Saturday, December 21, 2013

Lake Titicaca Part 2: Taquile Island and Too Long In Puno





         After a wonderful evening of Amantaki Island, it was time to move across the pond that is Lake Titicaca to the island of Taquile. This UNESCO protected community makes a living from their rough, hand woven products and the patronage of visiting tourists. The whole island has a feeling of rough hewn, red rock, and is dotted with more precarious stone archways. After a demonstration of the local dress in the main square, we wandered to a beautiful bluff for a simple lunch of lake trout and quinoa.
         With our hunger sated, we wound our way back down the narrow sandstone paths towards the docks. Our trusty (despite a few engine failures...) boat awaited us and we clambered aboard after a few moments basking in the weak heat of the not-so-distant sun. The engine sputtered to life and the gentle rocking of the boat led me towards the shoulder of my friend, where we fell fast asleep. We woke with a start as we bumped against the docks of Puno, and rose bleary eyed to explore this miserable little town for the next six hours.
          It didn't take long for me to become incredibly bored by the narrow, grey, cold streets lined with spectacularly underwhelming architecture. Tracie dragged me on with a strong sense of adventure from the cathedral in the main square, through some dim markets, meandering through street vendors offering such goods as tire-buckets, before arriving back at the docks . Here we found ourselves contemplating a truly unappetizing circus in a dingy tent before us. "We can go if you want..." I gestured weakly, before adding, "but I will be in no way disappointed if you don't wanna go." My words trailed off into the sound of Reggaeton being blasted from speakers that had seen their prime many years back, floating from the grimy flaps of the tent. Tracie looked up at me with pleading eyes. "Oh God no!" I let out a sigh of relief, and laughed before we proceeded down the boardwalk in a light that was quickly slipping away.
         We eventually decided to get some dinner, and hailed a cab back to the main plaza. After a delicious and economic meal of Alpaca steaks and pisco sours we hopped back in a taxi and headed to the bus terminal. Sometimes goodbyes are hard, and although you hope there might be another day, you just have to leave. This was not one of those times. Puno was... extremely depressing. Tracie rose to defend it as our bus pulled into the frigid night. It had character. Yeah, thats one way to put it haha.                                        Till next time Puno!

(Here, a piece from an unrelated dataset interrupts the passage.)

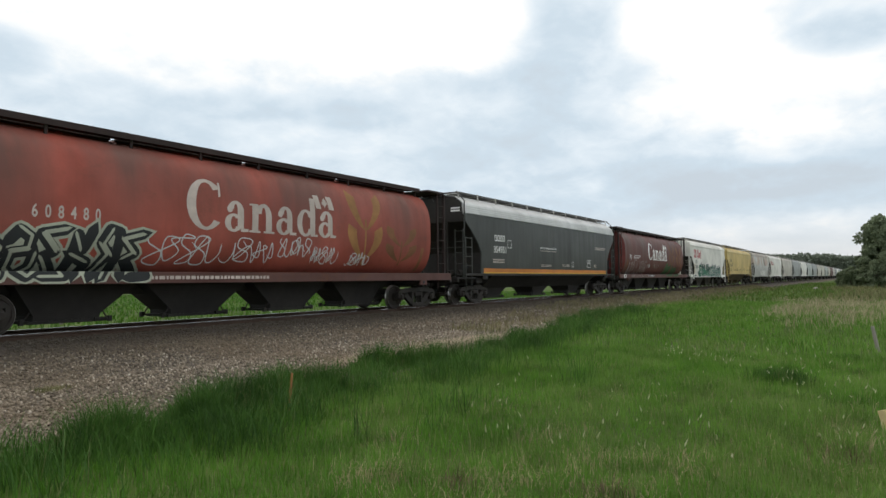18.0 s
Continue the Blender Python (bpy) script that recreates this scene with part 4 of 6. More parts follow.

Coca-Cola is literally everywhere... even in the middle of Lake Titicaca on a poor little island.

A few local men start a day at the docks right, with a few large bottles of beer as a young boy watches. Personally, I feel like this is a lost cultural gem that should be fostered globally!

A man carries a bulging sack of natural gas barrels down to the waiting boats on his back. How much did you spend on your last super high tech backpack?

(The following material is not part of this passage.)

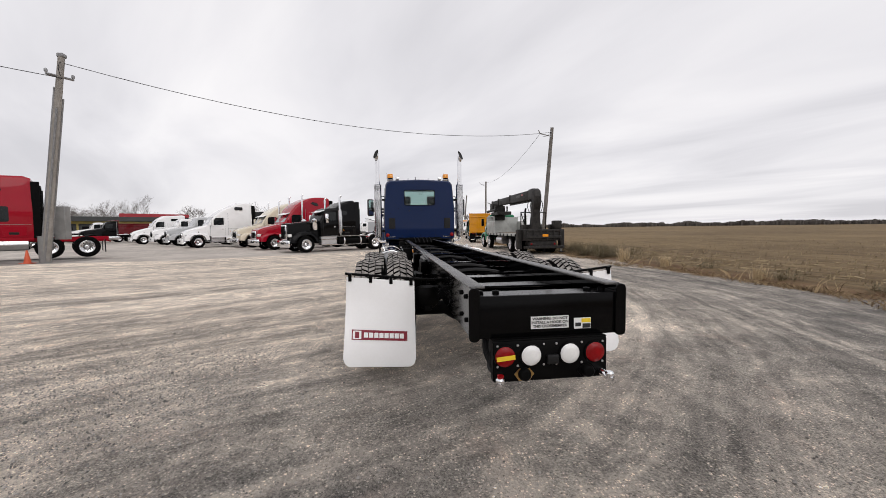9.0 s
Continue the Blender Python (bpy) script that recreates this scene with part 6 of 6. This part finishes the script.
def brush(name, label, spots, seed, mt):
    """Far woods: thickets of thin upright twigs."""
    r = random.Random(seed)
    v, f = [], []
    for x, y, h, w, n in spots:
        for k in range(n):
            a = r.uniform(0, 6.28)
            q = w * math.sqrt(r.random())
            px, py = x + q * math.cos(a), y + q * math.sin(a)
            hh = h * r.uniform(.72, 1.0) * (1 - .30 * (q / w) ** 2)
            b = r.uniform(0, 3.14)
            ww = w * r.uniform(.06, .22)
            dx, dy = ww * math.cos(b), ww * math.sin(b)
            i = len(v)
            m = hh * r.uniform(.3, .6)
            v += [(px - dx * .5, py - dy * .5, -.5), (px + dx * .5, py + dy * .5, -.5), (px + dx, py + dy, m), (px + dx * .5, py + dy * .5, hh), (px - dx * .6, py - dy * .6, hh * r.uniform(.8, 1.0)), (px - dx, py - dy, m * r.uniform(.8, 1.2))]
            f.append((i, i + 1, i + 2, i + 3, i + 4, i + 5))
    me = bpy.data.meshes.new(name)
    me.from_pydata(v, [], f)
    me.materials.append(mt)
    return tagged(new(name, me), label, "trees", kind="stuff")


FARW = simple("far_woods", (.085, .074, .066), (.13, .115, .10), .95, scale=.05)
spots = []
r2 = random.Random(5)
for k in range(460):
    az = radians(28 + 132 * k / 460 + r2.uniform(-.2, .2))
    dist = r2.uniform(900, 1100)
    deg = math.degrees(az)
    tall = 1.0
    if 99 < deg < 116:
        tall = 2.3
    if 118 < deg < 160:
        tall = 2.3 + .9 * noise.noise((deg * .5, 3.5, 0))
    if deg < 57:
        tall, dist = .55 + (57 - deg) * .065, r2.uniform(330, 420)
    h = (3.6 + 1.8 * noise.noise((deg * .8, 1.5, 0)) + 1.2 * noise.noise((deg * 4.0, 7.5, 0))) * tall + r2.uniform(.2, 1.2)
    spots.append((5 + dist * math.cos(az), dist * math.sin(az), h, r2.uniform(7, 14) * (dist / 1000) ** .5, 60))
brush("far_woods", "low dark line of leafless woods on the horizon", spots, 2, FARW)
spots = []
for k in range(150):
    az = radians(160 + 75 * k / 150)
    dist = r2.uniform(150, 210)
    low = .4 if math.degrees(az) < 200 else 1.0
    spots.append((dist * math.cos(az), dist * math.sin(az), r2.uniform(3, 6) * low, r2.uniform(3, 6), 30))
for k in range(170):
    az = radians(-125 + 100 * k / 170)
    dist = r2.uniform(105, 150)
    spots.append((dist * math.cos(az), dist * math.sin(az), r2.uniform(3.5, 7), r2.uniform(2.5, 5), 34))
brush("hedge_woods", "brown leafless thickets behind the yard", spots, 3, FARW)

# ---- dry grass, stubble and loose stones ----
GRASS = Nodes("dry_grass")
gi = GRASS.t.nodes.new("ShaderNodeNewGeometry")
GRASS.set(Base_Color=GRASS.mix(gi.outputs["Random Per Island"], (.10, .062, .036), (.50, .37, .21)), Roughness=.9)
GRASS = GRASS.m
STRAW = Nodes("bleached_straw")
gi = STRAW.t.nodes.new("ShaderNodeNewGeometry")
STRAW.set(Base_Color=STRAW.mix(gi.outputs["Random Per Island"], (.36, .26, .14), (.68, .54, .34)), Roughness=.85)
STRAW = STRAW.m
WEED = Nodes("dead_weed")
gi = WEED.t.nodes.new("ShaderNodeNewGeometry")
WEED.set(Base_Color=WEED.mix(gi.outputs["Random Per Island"], (.075, .062, .032), (.24, .19, .11)), Roughness=.9)
WEED = WEED.m
STUBB = Nodes("corn_stubble")
gi = STUBB.t.nodes.new("ShaderNodeNewGeometry")
STUBB.set(Base_Color=STUBB.mix(gi.outputs["Random Per Island"], (.15, .11, .065), (.42, .33, .20)), Roughness=.9)
STUBB = STUBB.m
STONE = Nodes("loose_stone")
gi = STONE.t.nodes.new("ShaderNodeNewGeometry")
STONE.set(Base_Color=STONE.mix(gi.outputs["Random Per Island"], (.11, .103, .097), (.47, .44, .405)), Roughness=.9)
STONE = STONE.m


def grass_margin():
    r = random.Random(9)
    v, f = [], []

    def blade(x, y, z, h, lean, w):
        a, b = r.uniform(0, 6.28), r.uniform(0, 6.28)
        dx, dy = math.cos(a) * w, math.sin(a) * w
        lx, ly = math.cos(b) * lean * h, math.sin(b) * lean * h
        i = len(v)
        v.extend([(x - dx, y - dy, z), (x + dx, y + dy, z), (x + dx * .8 + lx * .35, y + dy * .8 + ly * .35, z + h * .6), (x + lx, y + ly, z + h), (x - dx * .8 + lx * .35, y - dy * .8 + ly * .35, z + h * .6)])
        f.append((i, i + 1, i + 2, i + 3, i + 4))
    for k in range(2600):
        x = r.uniform(-34, 26) if k % 3 else r.uniform(-12, 14)
        y = field_edge(x) + abs(r.gauss(0, .8)) - .12
        big = r.random() < .025
        n = r.randint(7, 13)
        for j in range(n):
            px, py = x + r.gauss(0, .16), y + r.gauss(0, .13)
            h = r.uniform(.22, .45) if big else r.uniform(.03, .13)
            blade(px, py, gz(px, py) + (.0 if y < field_edge(x) + .4 else -.06) - .02, h, r.uniform(.6, 1.8), r.uniform(.006, .014))
    me = bpy.data.meshes.new("dry_grass")
    me.from_pydata(v, [], f)
    me.materials.append(GRASS)
    tagged(new("dry_grass", me), "dry tan grass and weeds along the field edge", "grass", kind="stuff")


grass_margin()


def straw_tuft(x, y, h, seed):
    """A fluffy bunch of thin bleached stalks that bend over at the top."""
    r = random.Random(seed)
    b = B()
    for k in range(150):
        a = r.uniform(0, 6.28)
        out, up = r.uniform(.05, .55), h * r.uniform(.45, 1.0)
        c, q = math.cos(a), math.sin(a)
        px, py = r.gauss(0, .09), r.gauss(0, .09)
        w = r.uniform(.0025, .005)
        pts = [(px, py, -.05), (px + c * out * up * .3, py + q * out * up * .3, up * .55), (px + c * out * up * .75, py + q * out * up * .75, up * .92), (px + c * out * up * 1.2, py + q * out * up * 1.2, up * r.uniform(.80, .98))]
        rows = [(b.verts.new((p[0] - q * w, p[1] + c * w, p[2])), b.verts.new((p[0] + q * w, p[1] - c * w, p[2]))) for p in pts]
        for m, n in zip(rows, rows[1:]):
            b.faces.new((m[0], m[1], n[1], n[0]))
    solid("straw_tuft", b, STRAW, "pale bleached straw tuft at the field edge", "grass", pose(x, y, gz(x, y) - .02, 0, 0, seed * 40), "straw tufts")


for k, (x, d, h) in enumerate(((-2.4, .6, .85), (-.4, .5, .55), (3.4, .45, .5), (8.4, .6, .6), (-7.5, 1.0, .6), (-9.2, 1.2, .7), (9.6, .4, .45), (6.6, .9, .5))):
    straw_tuft(x, field_edge(x) + d, h, k + 3)


def weeds():
    """Dead weeds and briars at the field's edge: bunches of thin forked stems."""
    r = random.Random(31)
    v, f = [], []

    def stem(p, d, l, w):
        q = p + d * l
        e = Vector((-d.y, d.x, 0))
        e = e.normalized() * w if e.length > 1e-3 else Vector((w, 0, 0))
        i = len(v)
        v.extend([tuple(p - e), tuple(p + e), tuple(q + e * .5), tuple(q - e * .5)])
        f.append((i, i + 1, i + 2, i + 3))
        return q
    spots = [(r.uniform(-11, -4.5), r.uniform(.3, 2.0), r.uniform(.55, .95)) for k in range(34)] + [(r.uniform(-34, 16), r.uniform(.3, 1.6), r.uniform(.25, .5)) for k in range(46)]
    for x, d, h in spots:
        y = field_edge(x) + d
        for j in range(36):
            a = r.uniform(0, 6.28)
            way = Vector((math.cos(a) * r.uniform(.1, .8), math.sin(a) * r.uniform(.1, .8), 1)).normalized()
            p = Vector((x + r.gauss(0, .16), y + r.gauss(0, .16), gz(x, y) - .05))
            q = stem(p, way, h * r.uniform(.4, .7), .006)
            for k in range(4):
                w2 = (way + Vector((r.uniform(-.9, .9), r.uniform(-.9, .9), r.uniform(-.2, .5)))).normalized()
                e = stem(q if k < 2 else p.lerp(q, .6), w2, h * r.uniform(.15, .4), .005)
                stem(e, Vector((r.uniform(-1, 1), r.uniform(-1, 1), r.uniform(-.6, .4))).normalized(), r.uniform(.04, .09), .014)
    me = bpy.data.meshes.new("dead_weeds")
    me.from_pydata(v, [], f)
    me.materials.append(WEED)
    tagged(new("dead_weeds", me), "bunches of dead olive-brown weeds at the field edge", "weeds", kind="stuff")


weeds()


def stubble():
    r = random.Random(12)
    v, f = [], []
    for k in range(16000):
        y = 10.4 + 34 * r.random() ** 1.6
        x = r.uniform(-38, 40)
        yy = 10.4 + round((y - 10.4) / .76) * .76 + r.gauss(0, .10) if r.random() < .7 else y
        if yy < field_edge(x) + 1.0:
            continue
        h = r.uniform(.05, .16) if r.random() < .6 else .03
        a = r.uniform(0, 6.28)
        l = r.uniform(.01, .03) if h > .04 else r.uniform(.1, .28)
        dx, dy = math.cos(a) * l, math.sin(a) * l
        z = -.27
        i = len(v)
        v += [(x - dx, yy - dy, z), (x + dx, yy + dy, z), (x + dx + .01, yy + dy + .02, z + h), (x - dx + .01, yy - dy + .02, z + h * .8)]
        f.append((i, i + 1, i + 2, i + 3))
    me = bpy.data.meshes.new("corn_stubble")
    me.from_pydata(v, [], f)
    me.materials.append(STUBB)
    tagged(new("corn_stubble", me), "short pale corn stubble and litter on the field", "stubble", kind="stuff")


stubble()


def stones():
    r = random.Random(20)
    v, f = [], []
    oct_ = ((1, 0, 0), (-1, 0, 0), (0, 1, 0), (0, -1, 0), (0, 0, 1), (0, 0, -1))
    tri = ((0, 2, 4), (2, 1, 4), (1, 3, 4), (3, 0, 4), (2, 0, 5), (1, 2, 5), (3, 1, 5), (0, 3, 5))
    n = 0
    while n < 70000:
        x, y = (r.uniform(-6, 19), r.uniform(-10, 9)) if r.random() < .72 else (r.gauss(9.8, 1.3), r.gauss(-3.4, 1.2))
        if math.hypot(x - 6, (y) * .9) > 14 or (-.3 < x < 11 and abs(y) < 1.3 and r.random() < .7):
            continue
        if y < min(1.19 * x - 17.5, .35 * x - 6.2) + .4:
            continue
        if noise.noise((x * .5, y * .5, 9)) + r.uniform(-.6, .6) < -.05:
            continue
        s = .003 + .007 * r.random() ** 3 + (.010 * r.random() if r.random() < .012 else 0)
        z = gz(x, y) + .35 * (.05 * noise.noise((x * .35, y * .35, 0)) + .02 * noise.noise((x * 1.4, y * 1.4, 5))) * (0 if abs(x - 4.5) < 6 and abs(y) < 2 else 1)
        i = len(v)
        a = r.uniform(0, 6.28)
        c, q = math.cos(a), math.sin(a)
        sx, sy, sz = s * r.uniform(.8, 1.4), s * r.uniform(.7, 1.1), s * r.uniform(.7, 1.1)
        for ox, oy, oz in oct_:
            px, py = ox * sx * r.uniform(.8, 1.2), oy * sy * r.uniform(.8, 1.2)
            v.append((x + px * c - py * q, y + px * q + py * c, z + oz * sz + sz * .55))
        f += [tuple(i + k for k in t) for t in tri]
        n += 1
    me = bpy.data.meshes.new("loose_stones")
    me.from_pydata(v, [], f)
    me.materials.append(STONE)
    tagged(new("loose_stones", me), "loose grey crushed stones lying on the gravel", "stones", kind="stuff")


stones()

Waiting to leave Amantaki island in the morning, as the local women and men prepare for a day of hard work on the water.
Found this in the shop of hand woven goods on Taquile island... I wonder if its real.... Perhaps there was indeed a North Face factory tucked away in the windswept crevices of Taquile. Something makes me doubt that, but +1 for effort Taquile!

Locals use the old soles of shoes to hinge their gates, taking advantage of whatever they can use.

A nice little reminder about just how far away from home I am at the moment, from the central plaza of Taquile island.
Arches on the islands

A house perched on the steep hillsides catches the reflection of a dramatic sky in it's window, providing a stunning contrast with the red of its 

The shockingly clear waters around Taquile Island. Cold and uninviting to be sure.

Tracie and I pose beneath the famous arch of Taquile Island.

Fanciful paddle boats wait on the shores of Puno to take tourists around the lakeside. The murky green water here is a sharp contrast to the crystalline waters around the islands we visited.... Perhaps its because they pump raw sewage into the lake here....

Candles burn in the cold, nearly deserted cathedral in the central plaza of Puno. They provide a cheery respite to the air of decay that seems to hang about this little stopover. 

This is what meat looks like folks. A couple of cows heads sitting out in the dingy market of Puno.

VW Beatles abound in South America, despite their reputation for terrible pollution. This one was occupied by a bunch of kids and parked in the middle of the road in Puno.